::: SUPPLIED INFORMATION :::
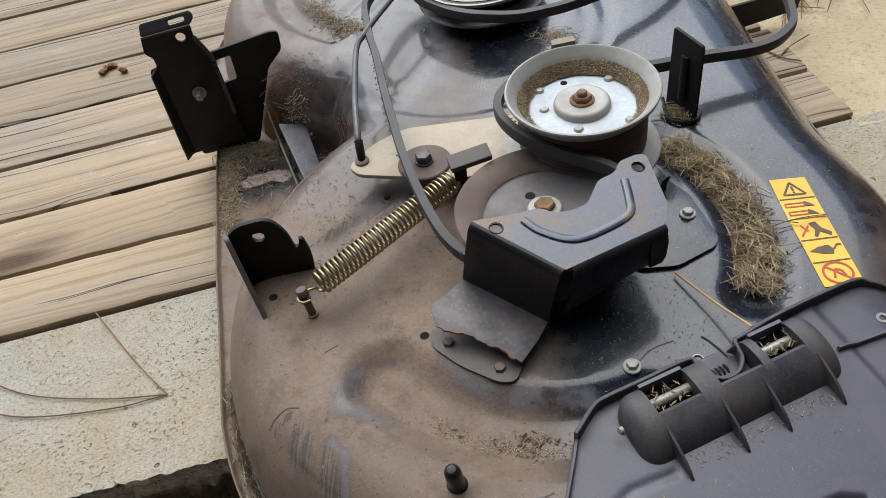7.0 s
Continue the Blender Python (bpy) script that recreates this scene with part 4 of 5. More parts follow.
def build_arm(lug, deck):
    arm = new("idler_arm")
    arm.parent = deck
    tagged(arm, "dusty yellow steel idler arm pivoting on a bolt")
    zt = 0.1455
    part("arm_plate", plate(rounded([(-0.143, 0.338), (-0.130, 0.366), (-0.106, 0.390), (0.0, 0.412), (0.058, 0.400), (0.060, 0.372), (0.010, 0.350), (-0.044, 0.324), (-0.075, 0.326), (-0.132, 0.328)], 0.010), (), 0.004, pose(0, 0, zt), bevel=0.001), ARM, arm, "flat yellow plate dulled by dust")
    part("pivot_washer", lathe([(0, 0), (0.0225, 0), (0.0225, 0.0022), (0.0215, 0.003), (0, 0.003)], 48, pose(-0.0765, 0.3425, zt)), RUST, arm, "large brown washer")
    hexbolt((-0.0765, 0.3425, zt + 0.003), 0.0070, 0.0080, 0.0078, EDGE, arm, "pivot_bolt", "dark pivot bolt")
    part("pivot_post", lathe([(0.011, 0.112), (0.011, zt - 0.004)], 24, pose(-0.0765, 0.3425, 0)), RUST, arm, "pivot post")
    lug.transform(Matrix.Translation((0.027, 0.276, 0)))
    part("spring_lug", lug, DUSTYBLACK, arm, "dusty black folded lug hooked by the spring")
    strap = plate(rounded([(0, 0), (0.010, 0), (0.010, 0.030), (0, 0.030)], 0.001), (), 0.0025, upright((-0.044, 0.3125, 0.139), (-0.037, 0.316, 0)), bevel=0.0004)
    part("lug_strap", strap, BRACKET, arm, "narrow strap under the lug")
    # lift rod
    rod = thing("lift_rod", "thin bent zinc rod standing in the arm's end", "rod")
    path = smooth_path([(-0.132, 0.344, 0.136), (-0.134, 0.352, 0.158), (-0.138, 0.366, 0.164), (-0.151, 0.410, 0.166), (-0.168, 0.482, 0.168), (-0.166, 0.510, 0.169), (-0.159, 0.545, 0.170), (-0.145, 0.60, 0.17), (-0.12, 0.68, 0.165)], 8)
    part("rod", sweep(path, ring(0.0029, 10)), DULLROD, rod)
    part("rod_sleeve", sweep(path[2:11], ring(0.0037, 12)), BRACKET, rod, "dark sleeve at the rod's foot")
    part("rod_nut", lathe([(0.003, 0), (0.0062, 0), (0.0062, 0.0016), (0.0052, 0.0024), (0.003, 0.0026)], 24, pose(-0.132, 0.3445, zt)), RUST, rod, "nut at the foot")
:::
__TASK TO CARRY OUT__: Write out exactly the lines starting with the one that holds "Continue the Blender" and running through the last line above.

__TASK ANSWER__:
Continue the Blender Python (bpy) script that recreates this scene with part 4 of 5. More parts follow.
def build_arm(lug, deck):
    arm = new("idler_arm")
    arm.parent = deck
    tagged(arm, "dusty yellow steel idler arm pivoting on a bolt")
    zt = 0.1455
    part("arm_plate", plate(rounded([(-0.143, 0.338), (-0.130, 0.366), (-0.106, 0.390), (0.0, 0.412), (0.058, 0.400), (0.060, 0.372), (0.010, 0.350), (-0.044, 0.324), (-0.075, 0.326), (-0.132, 0.328)], 0.010), (), 0.004, pose(0, 0, zt), bevel=0.001), ARM, arm, "flat yellow plate dulled by dust")
    part("pivot_washer", lathe([(0, 0), (0.0225, 0), (0.0225, 0.0022), (0.0215, 0.003), (0, 0.003)], 48, pose(-0.0765, 0.3425, zt)), RUST, arm, "large brown washer")
    hexbolt((-0.0765, 0.3425, zt + 0.003), 0.0070, 0.0080, 0.0078, EDGE, arm, "pivot_bolt", "dark pivot bolt")
    part("pivot_post", lathe([(0.011, 0.112), (0.011, zt - 0.004)], 24, pose(-0.0765, 0.3425, 0)), RUST, arm, "pivot post")
    lug.transform(Matrix.Translation((0.027, 0.276, 0)))
    part("spring_lug", lug, DUSTYBLACK, arm, "dusty black folded lug hooked by the spring")
    strap = plate(rounded([(0, 0), (0.010, 0), (0.010, 0.030), (0, 0.030)], 0.001), (), 0.0025, upright((-0.044, 0.3125, 0.139), (-0.037, 0.316, 0)), bevel=0.0004)
    part("lug_strap", strap, BRACKET, arm, "narrow strap under the lug")
    # lift rod
    rod = thing("lift_rod", "thin bent zinc rod standing in the arm's end", "rod")
    path = smooth_path([(-0.132, 0.344, 0.136), (-0.134, 0.352, 0.158), (-0.138, 0.366, 0.164), (-0.151, 0.410, 0.166), (-0.168, 0.482, 0.168), (-0.166, 0.510, 0.169), (-0.159, 0.545, 0.170), (-0.145, 0.60, 0.17), (-0.12, 0.68, 0.165)], 8)
    part("rod", sweep(path, ring(0.0029, 10)), DULLROD, rod)
    part("rod_sleeve", sweep(path[2:11], ring(0.0037, 12)), BRACKET, rod, "dark sleeve at the rod's foot")
    part("rod_nut", lathe([(0.003, 0), (0.0062, 0), (0.0062, 0.0016), (0.0052, 0.0024), (0.003, 0.0026)], 24, pose(-0.132, 0.3445, zt)), RUST, rod, "nut at the foot")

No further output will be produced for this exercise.